Photography and Death
I didn’t take that picture!! Have I got your attention? Wondering why I’ve posted that terrible flower picture in my blog? Well, I’m thinking about starting up an online photography magazine. You may think that’s the last thing the world needs but I’m fed up of looking at the dross but more than that, I’m fed up of looking at pictures of flowers* in photo blogs. Bad excuse? Well, to tell the truth, I bought a new camera and this was the easiest thing to try it out on (now you understand why there’s so much of it in the blogging world).
However, If I get enough good suggestions for the photo-mag I might actually do something about it.
*OK, I know it’s possible to make good pictures of flowers, it’s just that I never see them.
















And even if you saw “good” flower pictures, would you care? (I suspect Chromasia would be a good place to look.)
I remember being told that in terms of technique, Poe was a brilliant poet. Yet who reads him for his poetry? Similarly, Paul Hindemith is a brilliant technician, and although I love his music, very few people do.
I like to think I’d be forced to care. Of course, it may be a world that I simply don’t understand, but honestly, I really think that there’s a lot of it because it’s easy to do (badly, mostly) and not unpleasant to look at (being positive here). Because there is so much of it, the high percentage of rubbish makes it hard to see and understand anything that might be trying to be “good”.
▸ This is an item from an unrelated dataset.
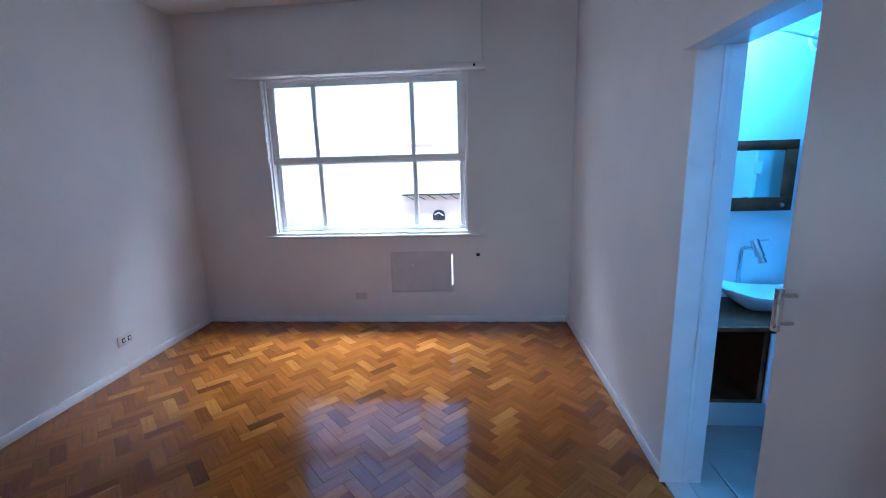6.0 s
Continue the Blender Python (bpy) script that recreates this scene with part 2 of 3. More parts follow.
# ---- large structure ----
WIN = (-2.085, -0.185, 0.925, 2.365)
ACH = (-0.955, -0.325, 0.31, 0.725)
wall("wall_north", "y", YF, 0.22, (XL - 0.2, XB + 0.0), (-0.1, H + 0.1), [WIN, ACH], PAINT, "cream painted plaster wall with a sash window")
wall("wall_west", "x", XL - 0.2, 0.2, (-2.1, YF), (-0.1, H + 0.1), [], PAINT, "long cream painted plaster wall above parquet")
wall("wall_east", "x", XR, XB - XR, (YN - 0.15, YF), (-0.1, H + 0.1), [(D1, D2, -0.1, DH)], PAINT, "cream painted wall with the bathroom doorway")
wall("wall_south", "y", YN - 0.15, 0.15, (XL, XR), (-0.1, H + 0.1), [(DX0, DX1, -0.1, 2.08)], PAINT, "painted wall with the wide entrance doorway")
# the opening in the hallway's end wall is assumed, made for the added lamp
wall("wall_hall_end", "y", -2.1, 0.15, (XL, XR + 0.2), (-0.1, H + 0.1), [(-1.6, 0.2, 0.9, 2.2)], PAINT, "plain painted wall closing the hallway, with an assumed unseen window opening")
wall("wall_hall_side", "x", XR, 0.2, (-1.95, YN - 0.15), (-0.1, H + 0.1), [], PAINT, "plain painted side wall of the hallway")
tagged(box("ceiling", (XL, -1.95, H), (XR, YF, H + 0.1), CEIL), "white painted flat plaster ceiling", "ceiling", kind="structure")
floor = tagged(box("floor", (XL, -1.95, -0.12), (XR, YF, -0.010), SUBFLOOR), "varnished reddish-brown herringbone parquet floor", "floor", kind="structure")

# bathroom shell
BW = (1.985, 2.805, 1.31, 2.168)
wall("wall_bath_north", "y", YB, 0.2, (XB, XS + 0.15), (-0.1, HB + 0.1), [BW], BATHPAINT, "white painted bathroom wall behind the basin")
wall("wall_bath_back", "x", XS, 0.15, (0.81, YB), (-0.1, HB + 0.1), [], BATHPAINT, "back wall of the shower")
wall("wall_partition", "x", XG - 0.02, 0.12, (0.96, YP), (-0.1, HB), [], BATHPAINT, "plain white partition wall beside the shower")
wall("wall_shower_side", "y", 1.65, 0.1, (XG + 0.10, XS), (-0.1, HB), [], TILEGREY, "grey side wall of the shower")
wall("wall_bath_south", "y", 0.81, 0.15, (XB, XS), (-0.1, HB + 0.1), [], BATHPAINT, "plain white wall at the end of the bathroom")
tagged(box("ceiling_bath", (XB, 0.96, HB), (XS, YB, HB + 0.1), CEIL), "white painted bathroom ceiling", "ceiling", kind="structure")
bath_floor = tagged(box("floor_bath", (XR, 0.96, -0.12), (XG - 0.02, YB, -0.008), GROUT), "large beige ceramic tiles with dark joints", "floor", kind="structure")
shower_floor = tagged(box("floor_shower", (XG + 0.03, 1.75, -0.1), (XS, YB, 0.16), SHOWERFLOOR), "grey tiled shower floor behind glass", "floor", kind="structure")


def baseboard(name, lo, hi):
    return tagged(box(name, lo, hi, TRIM, 0.006), "low white painted wooden baseboard", "baseboard", kind="structure")


baseboard("baseboard", (XL, YF - 0.016, 0), (XR, YF - 0.001, 0.06))
baseboard("baseboard", (XL + 0.001, YN + 0.001, 0), (XL + 0.018, YF - 0.017, 0.065))
baseboard("baseboard", (XR - 0.018, D2 + 0.001, 0), (XR - 0.001, YF - 0.017, 0.065))
baseboard("baseboard", (XL + 0.02, YN + 0.001, 0), (DX0 - 0.005, YN + 0.016, 0.065))

# doorway lining of the bathroom
for lo, hi in (((XR - 0.026, D2 - 0.012, 0.0), (XB + 0.004, D2 - 0.0005, DH)), ((XR - 0.004, D1 + 0.0005, 0.0), (XB + 0.004, D1 + 0.012, DH)),
               ((XR - 0.004, D1 + 0.012, DH - 0.012), (XB + 0.004, D2 - 0.012, DH - 0.0005))):
    tagged(box("trim", lo, hi, TRIM, 0.003), "white painted doorway lining", "trim", kind="structure")

tagged(box("trim", (0.868, D2 - 0.018, 0.0), (0.893, D2 - 0.0125, DH - 0.013), TRIM, 0.0025), "painted stop bead of the bathroom doorway", "trim", kind="structure")

# ---- bedroom window ----
def sash(name, x0, x1, z0, z1, y, rails):
    s = anchor(name, ((x0 + x1) / 2, y, z0))
    bot, top, side = rails
    bm = bmesh.new()
    add_box(bm, (x0, y - 0.02, z0), (x1, y + 0.02, z0 + bot), 0.004)
    add_box(bm, (x0, y - 0.02, z1 - top), (x1, y + 0.02, z1), 0.004)
    add_box(bm, (x0, y - 0.019, z0 + bot), (x0 + side, y + 0.019, z1 - top), 0.004)
    add_box(bm, (x1 - side, y - 0.019, z0 + bot), (x1, y + 0.019, z1 - top), 0.004)
    for mx in (-1.622, -0.687):
        add_box(bm, (mx - 0.021, y - 0.017, z0 + bot), (mx + 0.021, y + 0.017, z1 - top), 0.004)
    fr = mesh_object("frame", bm, TRIM, None, True)
    obs = [fr]
    for a, b in ((x0 + side, -1.643), (-1.601, -0.708), (-0.666, x1 - side)):
        g = box("pane", (a - 0.004, y - 0.002, z0 + bot - 0.004), (b + 0.004, y + 0.002, z1 - top + 0.004), GLASS)
        g.visible_shadow = False
        obs.append(g)
    return tagged(adopt(s, *obs), "white painted wooden sash with three panes", "window", "window sashes", "structure")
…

I did flip through Lee Freidlander’s Stems (http://www.amazon.com/exec/obidos/ASIN/1891024752) which was interesting, but in this context, funny that he only took up photographing the flowers because he couldn’t walk at the time.
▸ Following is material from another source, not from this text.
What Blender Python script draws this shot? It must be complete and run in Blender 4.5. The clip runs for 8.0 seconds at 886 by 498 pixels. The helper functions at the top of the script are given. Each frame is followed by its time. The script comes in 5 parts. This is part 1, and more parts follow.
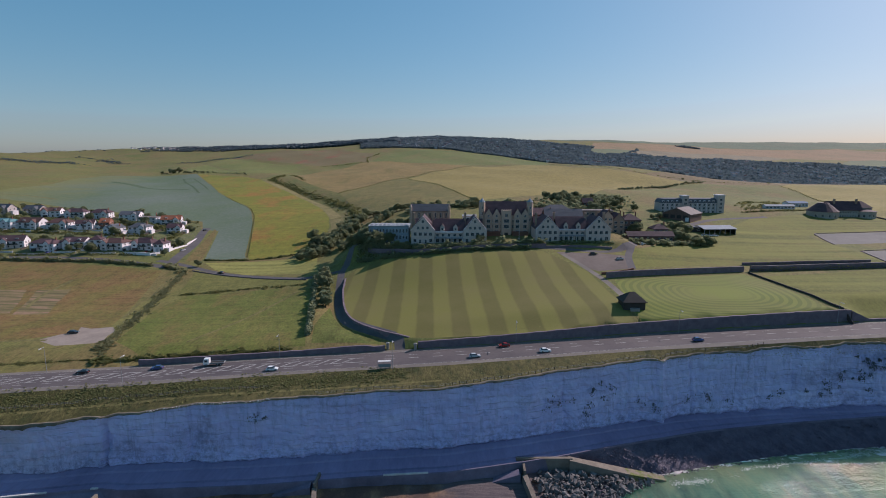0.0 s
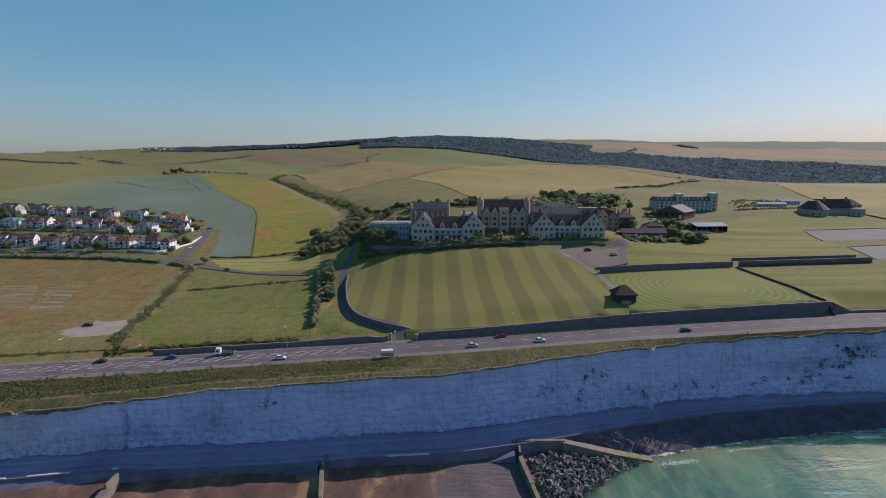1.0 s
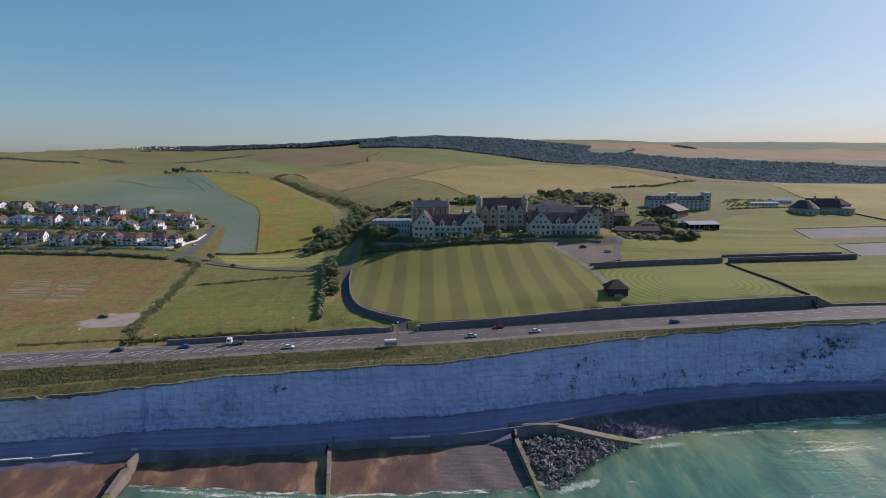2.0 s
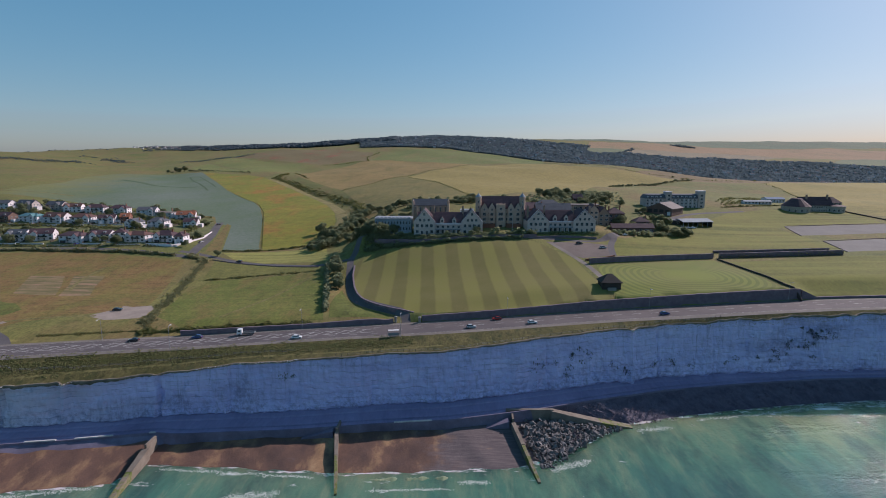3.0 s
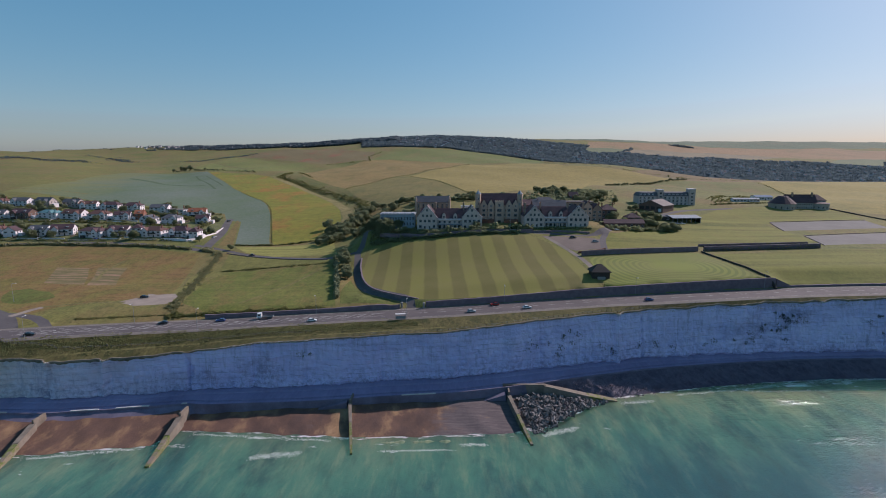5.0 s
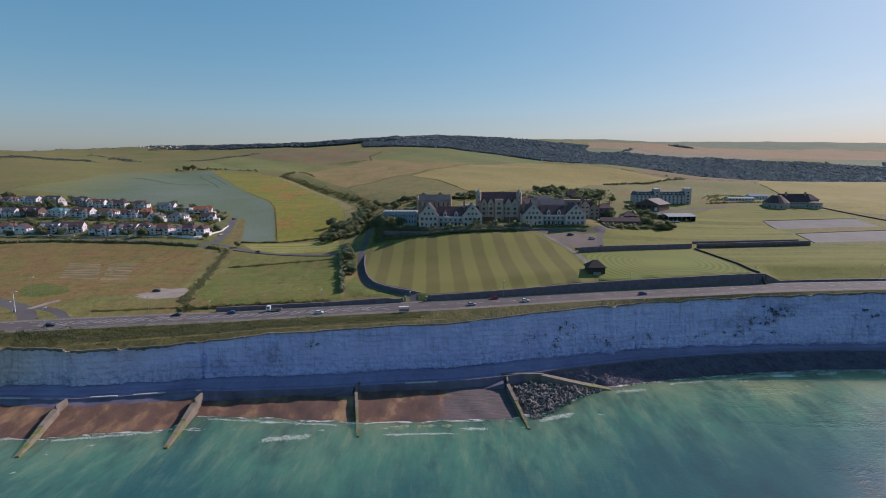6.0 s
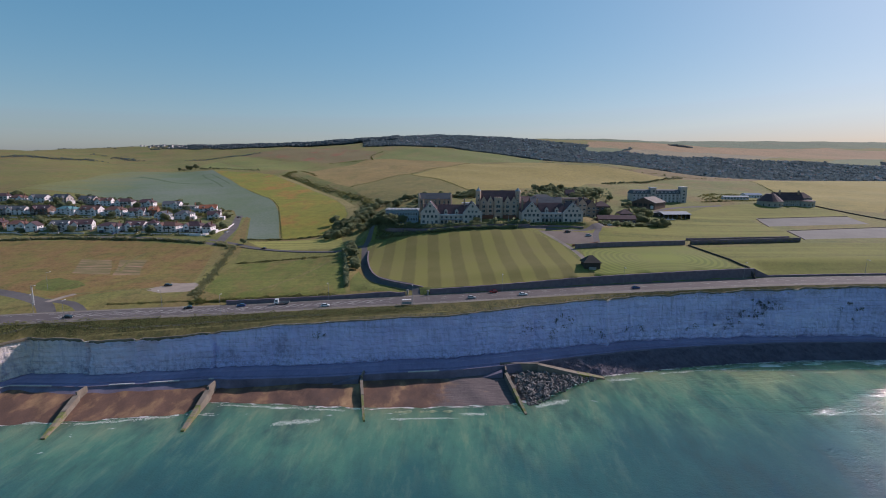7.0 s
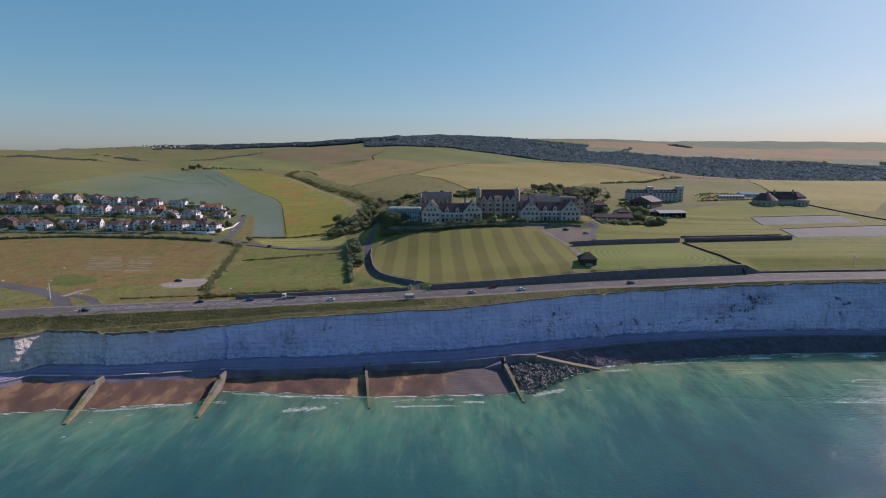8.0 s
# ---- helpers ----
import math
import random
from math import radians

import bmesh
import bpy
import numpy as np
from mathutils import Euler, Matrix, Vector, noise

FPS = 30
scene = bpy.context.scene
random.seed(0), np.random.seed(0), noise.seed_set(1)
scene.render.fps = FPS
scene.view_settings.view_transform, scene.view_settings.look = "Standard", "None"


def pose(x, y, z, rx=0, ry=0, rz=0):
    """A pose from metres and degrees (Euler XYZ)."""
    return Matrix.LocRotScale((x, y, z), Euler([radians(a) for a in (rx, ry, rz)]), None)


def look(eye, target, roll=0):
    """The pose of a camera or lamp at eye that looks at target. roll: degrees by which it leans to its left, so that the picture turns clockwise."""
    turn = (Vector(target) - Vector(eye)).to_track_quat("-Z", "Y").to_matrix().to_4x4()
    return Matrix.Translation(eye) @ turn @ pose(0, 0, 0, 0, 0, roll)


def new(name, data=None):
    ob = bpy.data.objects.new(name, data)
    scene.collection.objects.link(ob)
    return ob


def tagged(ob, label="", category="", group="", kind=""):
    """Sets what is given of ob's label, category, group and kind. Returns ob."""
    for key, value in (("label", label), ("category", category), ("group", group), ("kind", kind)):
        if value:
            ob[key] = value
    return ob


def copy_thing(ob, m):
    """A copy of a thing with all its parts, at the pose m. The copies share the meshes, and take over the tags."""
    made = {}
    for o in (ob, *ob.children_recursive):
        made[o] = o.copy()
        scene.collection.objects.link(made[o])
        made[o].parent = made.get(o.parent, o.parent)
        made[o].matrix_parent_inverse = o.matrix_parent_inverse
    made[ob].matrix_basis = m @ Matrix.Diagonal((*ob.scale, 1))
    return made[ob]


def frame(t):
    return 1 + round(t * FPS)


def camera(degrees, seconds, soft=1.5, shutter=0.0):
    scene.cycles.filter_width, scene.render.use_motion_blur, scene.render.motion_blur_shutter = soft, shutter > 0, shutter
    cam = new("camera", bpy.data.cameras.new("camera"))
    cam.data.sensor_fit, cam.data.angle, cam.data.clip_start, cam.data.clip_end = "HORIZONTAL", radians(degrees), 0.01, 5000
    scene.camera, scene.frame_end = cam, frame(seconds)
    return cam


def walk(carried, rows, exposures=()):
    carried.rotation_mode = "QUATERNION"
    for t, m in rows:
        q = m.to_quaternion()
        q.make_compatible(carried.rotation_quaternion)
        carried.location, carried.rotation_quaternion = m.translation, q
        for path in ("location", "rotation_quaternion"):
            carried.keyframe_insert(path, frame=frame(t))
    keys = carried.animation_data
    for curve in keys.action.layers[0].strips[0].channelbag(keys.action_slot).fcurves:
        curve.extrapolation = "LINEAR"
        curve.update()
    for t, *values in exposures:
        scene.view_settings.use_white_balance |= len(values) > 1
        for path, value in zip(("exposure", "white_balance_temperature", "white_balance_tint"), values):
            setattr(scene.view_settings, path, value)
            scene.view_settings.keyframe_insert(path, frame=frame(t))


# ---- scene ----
cam = camera(80.8, 8.0, soft=1.0)
PATH = [
    (0, (0.939, -159.343, 103.029), (0.908, -157.372, 102.696), 0.1),
    (0.5, (1.019, -164.343, 102.943), (0.989, -162.371, 102.609), 0.1),
    (1, (1.039, -169.586, 102.756), (1.01, -167.614, 102.422), 0.0),
    (1.5, (0.785, -174.937, 102.649), (0.759, -172.966, 102.315), 0.1),
    (3, (0.334, -190.905, 102.254), (0.31, -188.934, 101.918), 0.1),
    (3.5, (0.127, -196.274, 102.161), (0.103, -194.302, 101.824), 0.1),
    (4, (-0.096, -201.698, 102.017), (-0.12, -199.727, 101.68), 0.1),
    (4.5, (-0.339, -207.016, 101.853), (-0.363, -205.044, 101.516), 0.1),
    (6, (-1.127, -223.017, 101.32), (-1.152, -221.046, 100.983), 0.2),
    (6.5, (-1.483, -228.471, 101.146), (-1.507, -226.499, 100.809), 0.2),
    (7, (-1.425, -233.956, 101.113), (-1.451, -231.985, 100.774), 0.2),
    (7.5, (-1.655, -239.081, 101.062), (-1.682, -237.11, 100.722), 0.2),
    (8, (-1.728, -244.09, 100.926), (-1.756, -242.119, 100.587), 0.2),
]
walk(cam, [(t, look(eye, target, roll)) for t, eye, target, roll in PATH],
     [(0.0, 0.18, 5500, 34), (8.0, 0.18, 5500, 34)])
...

Isn’t my lily lovely though, ay? And those wings, oh so fine and delicate.
Didn’t Friedlander also say he shot stems for about six months before getting anywhere interesting?
Flowers: The favorite subject of the bored and uninspired photoblogger
Cats and babies are next.
I wouldn’t be surprised if Friedlander spent a long time before it got to be a book. Anyway, in the six *minutes* that I spent on it, it seemed to be more about the distortion caused by the glass vase and water (certainly not much to do with flowers) and the cover picture was my favourite, being to me, very different from the rest.
Nantel - fortunately I haven’t noticed the cats and babies in blogs. I think I have a filter set somewhere.